Ele é muito ligado à família e sempre vai ao Beira-Rio assistir aos jogos do Internacional com seus filhos, que são colorados. Futebol é uma paixão. Tem uma turma com a qual joga todos os finais de semana. "Ninguém pode faltar, é sagrado. Se não puder ir, tem que pagar multa, mandar outra pessoa", conta. Como gosta de estar sempre em forma, Borges também pratica ginástica, tanto em casa como no Grêmio Náutico União, clube próximo à sua residência, na Rua João Obino. Caminhada é outro esporte que lhe atrai. Caminha com sua esposa pela rua. Em 2003, estiveram em Paris e caminharam por toda a cidade. "Poderia escrever um livro: 'Conhecendo Paris a pé'", brinca. Outros hobbies são leitura, filmes e música. Afirma que só não lê mais porque lhe falta tempo, mas sempre que pode está envolvido com romances, biografias ou livros sobre Propaganda e Marketing.

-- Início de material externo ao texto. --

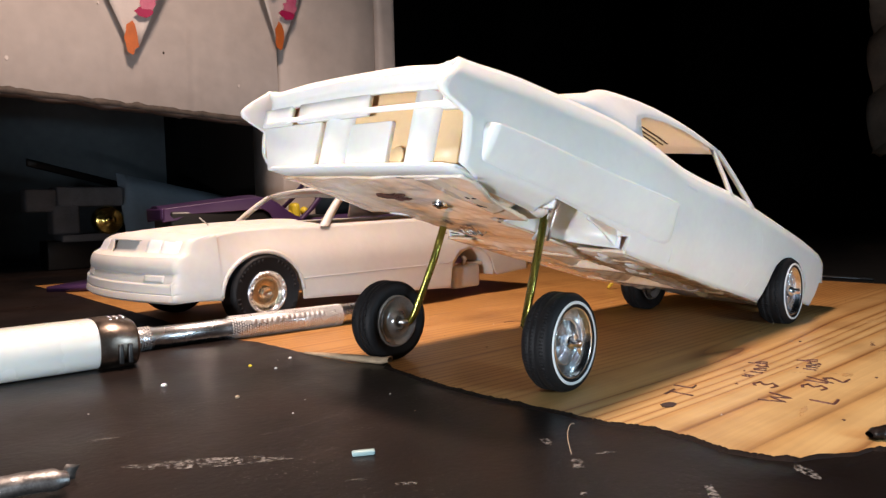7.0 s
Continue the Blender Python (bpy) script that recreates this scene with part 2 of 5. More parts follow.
IVORY = mat("ivory_plastic", (0.62, 0.65, 0.62), 0.28, vary=0.04, scale=40, sss=0.25, coat=0.3)
WOOD = wood_material()
BLACK = vinyl_material()
TORN = mat("dark_torn_edge", (0.012, 0.006, 0.004), 0.75, vary=0.5, scale=260, spec=0.15)
FLAKE = mat("torn_backing", (0.46, 0.34, 0.22), 0.8, vary=0.3, scale=200)
PAINT = mat("dingy_white_paint", (0.66, 0.60, 0.555), 0.55, vary=0.22, scale=9, two=(0.55, 0.485, 0.44), bump=0.35, bump_scale=70)
# Darker copy of the wall paint; shade on the left board as colour.
SHADED_PAINT = mat("shaded_white_paint", (0.40, 0.32, 0.255), 0.6, vary=0.25, scale=9, two=(0.31, 0.24, 0.185), bump=0.35, bump_scale=70)
EDGE = mat("chipped_edge", (0.15, 0.12, 0.10), 0.8, vary=0.5, scale=120, bump=0.8, bump_scale=160)
SLATE = mat("slate_panel", (0.36, 0.41, 0.44), 0.7, vary=0.25, scale=12)
# Near-black wall colour stands in for the room's missing light.
DARK = mat("unlit_black_wall", (0.015, 0.010, 0.007), 0.8, vary=0.3, scale=6)
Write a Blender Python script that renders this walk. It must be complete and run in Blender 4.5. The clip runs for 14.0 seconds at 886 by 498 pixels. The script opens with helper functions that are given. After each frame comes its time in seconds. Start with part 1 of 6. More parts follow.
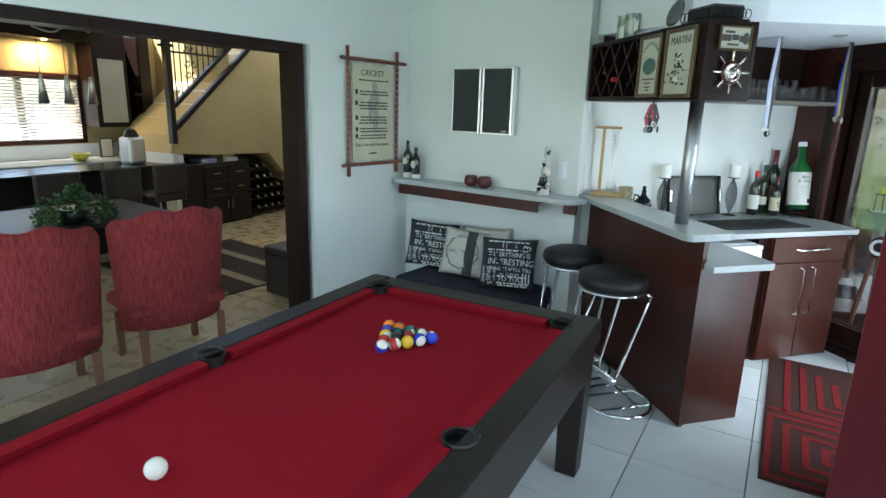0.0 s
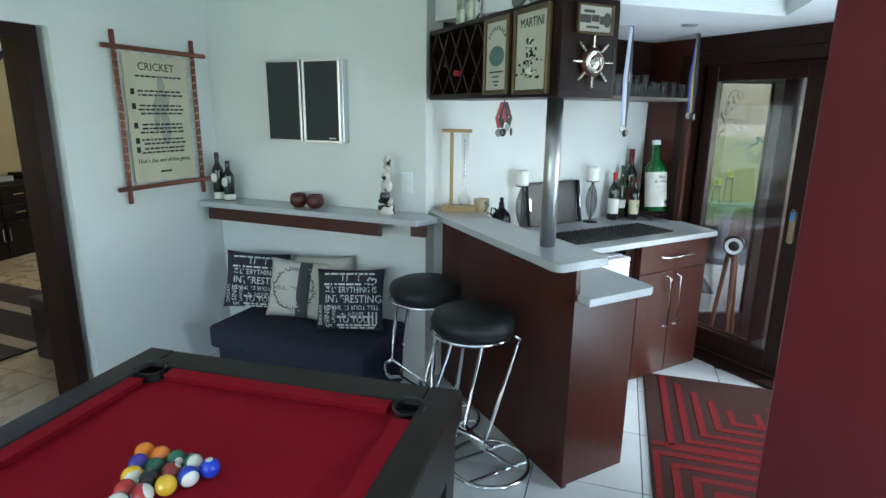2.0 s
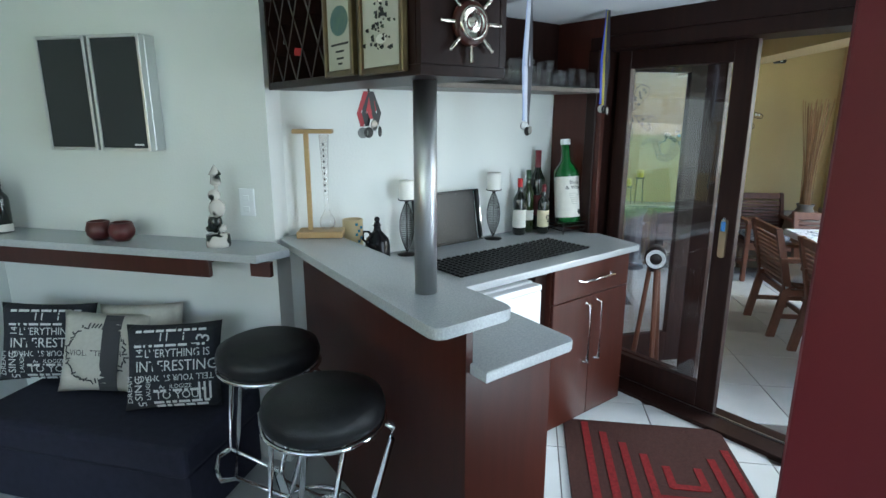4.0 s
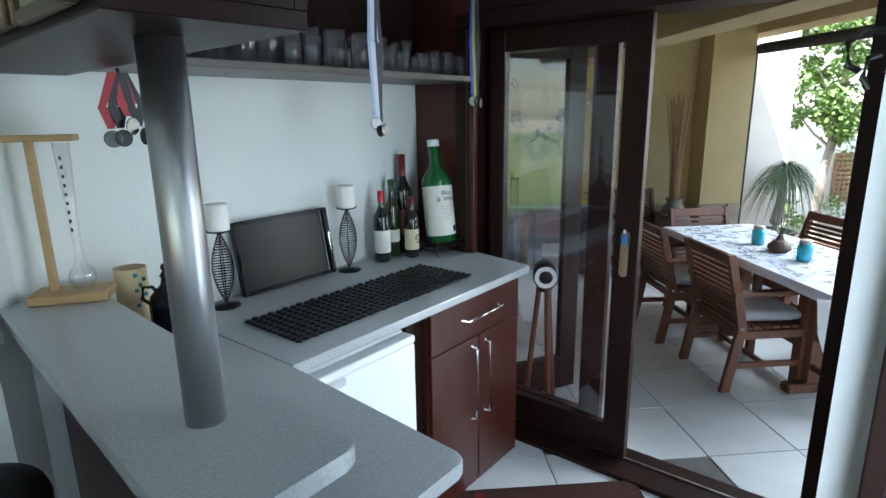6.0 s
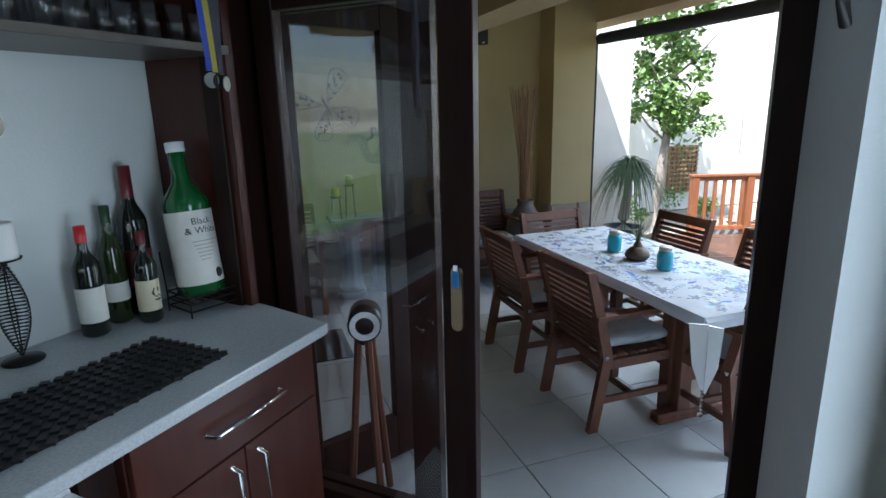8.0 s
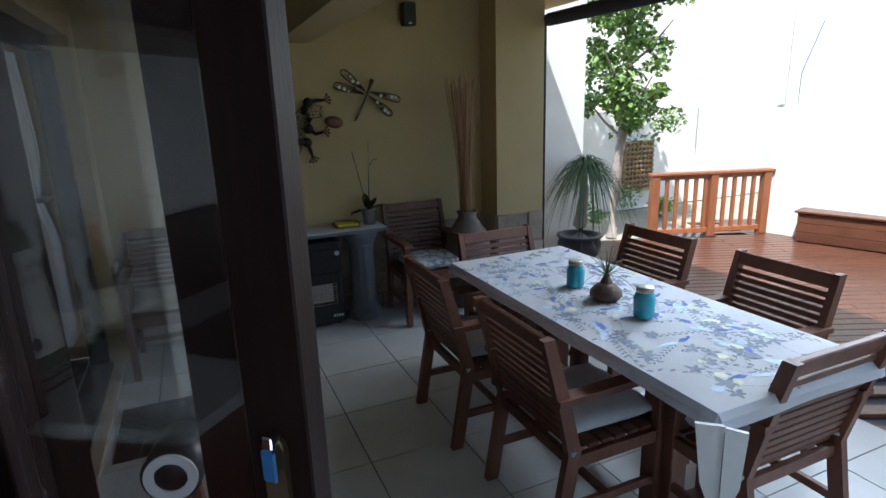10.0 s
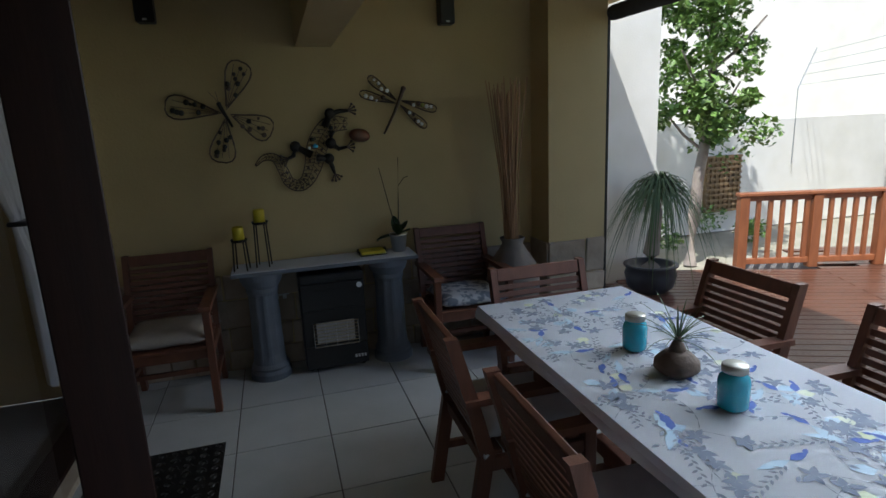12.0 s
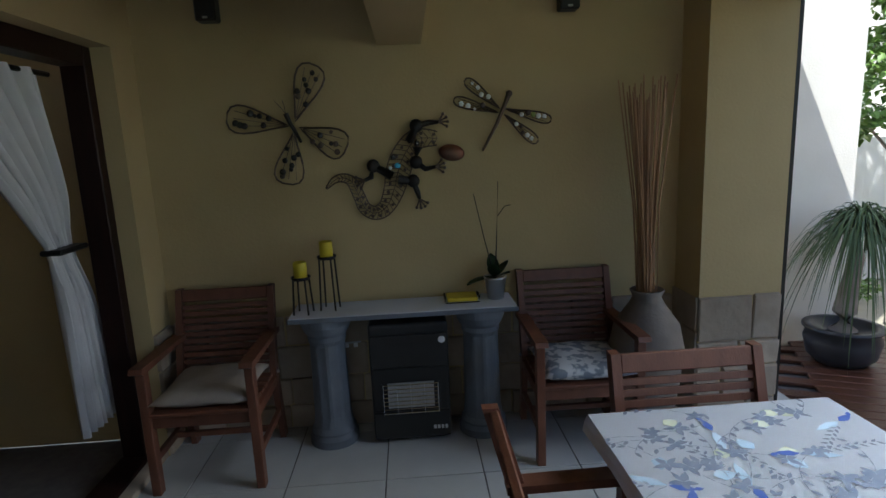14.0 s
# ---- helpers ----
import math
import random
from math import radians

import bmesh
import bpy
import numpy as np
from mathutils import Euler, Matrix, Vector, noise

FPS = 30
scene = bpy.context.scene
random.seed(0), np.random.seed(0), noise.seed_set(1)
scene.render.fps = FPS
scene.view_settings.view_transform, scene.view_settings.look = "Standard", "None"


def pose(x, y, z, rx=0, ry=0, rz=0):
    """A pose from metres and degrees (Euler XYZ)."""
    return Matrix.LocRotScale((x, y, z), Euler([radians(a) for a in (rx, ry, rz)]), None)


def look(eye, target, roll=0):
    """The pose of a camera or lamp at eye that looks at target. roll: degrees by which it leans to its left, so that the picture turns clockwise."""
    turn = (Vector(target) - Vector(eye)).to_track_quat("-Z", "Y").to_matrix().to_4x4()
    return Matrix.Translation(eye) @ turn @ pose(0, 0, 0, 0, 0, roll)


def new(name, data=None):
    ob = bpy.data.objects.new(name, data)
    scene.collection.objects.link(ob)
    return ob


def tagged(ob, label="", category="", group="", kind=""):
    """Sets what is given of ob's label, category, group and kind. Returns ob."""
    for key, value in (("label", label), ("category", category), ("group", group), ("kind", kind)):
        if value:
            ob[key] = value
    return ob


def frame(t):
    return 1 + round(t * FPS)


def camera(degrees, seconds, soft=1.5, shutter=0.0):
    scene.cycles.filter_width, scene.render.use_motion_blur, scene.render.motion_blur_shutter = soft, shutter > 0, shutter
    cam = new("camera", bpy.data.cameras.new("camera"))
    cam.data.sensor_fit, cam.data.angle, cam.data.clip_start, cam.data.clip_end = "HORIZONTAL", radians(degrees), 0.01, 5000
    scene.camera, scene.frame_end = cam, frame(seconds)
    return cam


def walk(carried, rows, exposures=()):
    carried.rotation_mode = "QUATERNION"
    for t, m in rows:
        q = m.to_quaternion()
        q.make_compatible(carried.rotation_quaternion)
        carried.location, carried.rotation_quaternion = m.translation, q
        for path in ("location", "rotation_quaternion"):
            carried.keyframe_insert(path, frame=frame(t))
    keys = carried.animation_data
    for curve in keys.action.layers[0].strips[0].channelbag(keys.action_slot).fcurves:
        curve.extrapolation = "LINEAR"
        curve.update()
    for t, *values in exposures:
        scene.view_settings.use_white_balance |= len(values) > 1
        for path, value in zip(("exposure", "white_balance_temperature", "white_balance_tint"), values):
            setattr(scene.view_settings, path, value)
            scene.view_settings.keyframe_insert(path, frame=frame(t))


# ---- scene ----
cam = camera(76.5, 14.0)
PATH = [
    (0, (0.216, 0.406, 1.638), (-0.637, 2.149, 1.151), 1.7),
    (0.5, (0.178, 0.567, 1.645), (-0.586, 2.349, 1.155), 1.5),
    (1, (0.139, 0.757, 1.65), (-0.505, 2.589, 1.169), 1.3),
    (1.5, (0.119, 0.942, 1.657), (-0.405, 2.812, 1.177), 1.0),
    (2, (0.118, 1.153, 1.652), (-0.293, 3.051, 1.174), 0.7),
    (2.2, (0.132, 1.27, 1.638), (-0.251, 3.177, 1.173), 1.0),
    (4.3, (0.216, 2.048, 1.609), (0.168, 3.992, 1.14), -0.2),
    (4.5, (0.193, 2.125, 1.595), (0.201, 4.072, 1.136), -0.3),
    (5, (0.233, 2.283, 1.6), (0.327, 4.226, 1.134), -0.4),
    (5.5, (0.282, 2.448, 1.588), (0.462, 4.384, 1.12), -0.6),
    (6, (0.328, 2.653, 1.594), (0.636, 4.572, 1.123), -0.8),
    (6.5, (0.412, 2.816, 1.596), (0.841, 4.708, 1.11), -0.8),
    (7, (0.522, 3.003, 1.581), (1.071, 4.862, 1.09), -0.9),
    (7.5, (0.652, 3.182, 1.571), (1.312, 5.004, 1.078), -1.0),
    (8, (0.797, 3.361, 1.549), (1.553, 5.149, 1.07), -1.3),
    (8.5, (0.976, 3.574, 1.563), (1.805, 5.324, 1.063), -1.3),
    (8.7, (1.032, 3.642, 1.56), (1.888, 5.376, 1.05), -1.4),
    (10.8, (1.568, 4.273, 1.501), (2.47, 5.994, 1.028), -2.1),
    (11, (1.627, 4.303, 1.475), (2.502, 6.042, 1.017), -2.3),
    (11.5, (1.721, 4.42, 1.479), (2.519, 6.199, 1.033), -2.6),
    (12, (1.821, 4.537, 1.486), (2.497, 6.369, 1.052), -2.6),
    (12.5, (1.915, 4.648, 1.436), (2.463, 6.53, 1.038), -2.7),
    (13, (2.026, 4.857, 1.401), (2.473, 6.77, 1.031), -2.8),
    (13.5, (2.122, 5.053, 1.461), (2.465, 6.987, 1.087), -2.6),
    (14, (2.198, 5.273, 1.49), (2.443, 7.223, 1.119), -2.6),
]
EXPOSURES = [(0, 2.42, 5900, 3), (2.2, 2.45, 5900, 3), (4.5, 2.2, 5950, 5), (5.5, 2.05, 5900, 5), (7.0, 1.55, 5650, 6), (8.0, 1.2, 5550, 7), (8.7, 1.1, 5500, 7), (10.8, 0.45, 5750, 10), (12.5, 0.2, 5800, 9), (13.2, 0.45, 5800, 9), (14, 0.7, 5800, 9)]
walk(cam, [(t, look(eye, target, roll)) for t, eye, target, roll in PATH], EXPOSURES)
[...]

A música também o acompanha constantemente. "Gosto de todos os estilos, de som, mesmo", explica, contando que sempre faz sua ginástica em casa acompanhado de algum DVD musical. Nos finais de semana, costuma ir para Curumim. Não tem casa em Torres, apesar de seus irmãos ainda viverem lá: "Perdi as raízes". Borges reconhece que agora, com os filhos crescidos, ele e sua mulher podem ter mais tempo. Ela fazia Direito e trabalhava em contabilidade, mas parou para se dedicar à família. "Eu acho, sem nenhum machismo, que foi a decisão certa, porque nossos filhos se tornaram pessoas bem-educadas, de bem", alega. E já não precisam mais levá-los e buscá-los em festas, pois se viram sozinhos. Reavaliando vida e carreira, o executivo acredita que sua entrada para o mundo de jornal foi "um acidente feliz".

A vinda para Porto Alegre também. "Foi muito bom voltar para o Sul. No início, estranhava que ia ao cinema e sempre encontrava gente conhecida, mesmo sem nunca ter morado aqui. Lá em São Paulo, isso não acontece", compara. "Viajei por muitos lugares, mas não troco Porto Alegre por lugar nenhum do mundo", diz.